Evaluating the amount of coverage being purchased each year is also important. Owners will often contractually require their design professionals to carry certain Professional Liability limits on a per-claim basis. While there are longstanding “formulas” that may be used to determine appropriate insurance limits, there is no hard and fast rule. Project locations and types, discipline(s) of the design professional, firm experience, and appetite for risk all are factors to consider. Your broker can supply limit and deductible benchmarking, providing you a good idea of the limits and deductibles being carried by similar design firms. Remember, defense costs count against your firm’s Professional Liability policy limit, so by the time you get to settlement or judgement you could have much less coverage left. 

Perhaps the most crucial Professional Liability annual renewal task for any design firm is polling Principals to uncover any potential issues that might give rise to a claim against the firm. Professional Liability policies generally are written on a “claims made and reported” policy form; meaning that the policy responding to the claim will be the one in effect when the claim was reported to the insurance company. Most claims-made policies include a provision allowing you to notify your insurer of a potential claim situation and requiring the insurance company to accept this notification as the coverage trigger for any future claims. This is important because many claims begin as smaller complaints that take months or even years to develop into actual claims. Having an eventual claim assigned to the oldest policy possible helps improve the loss ratio calculation used to determine your premium.

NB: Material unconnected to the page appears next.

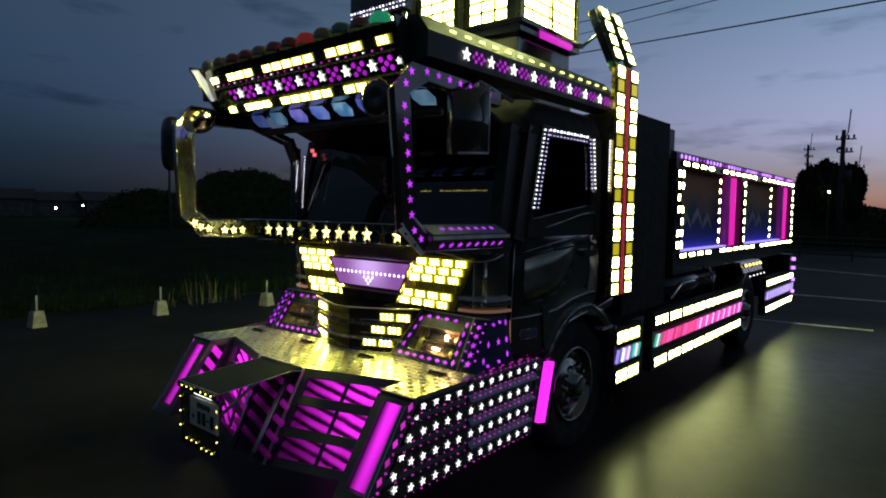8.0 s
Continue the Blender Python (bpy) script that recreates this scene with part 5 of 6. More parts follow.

The consequences of failing to report a potential claim can be substantial. The failure to disclose a potential claim may give the insurer the right to rescind the policy in its entirety, if the misrepresentation is deemed material. This means that the policy will be void from its inception, and it will be as if the policy was never issued.

So, skip the routine. Make your Professional Liability policy renewal an annual reassessment of the road behind and the challenges ahead.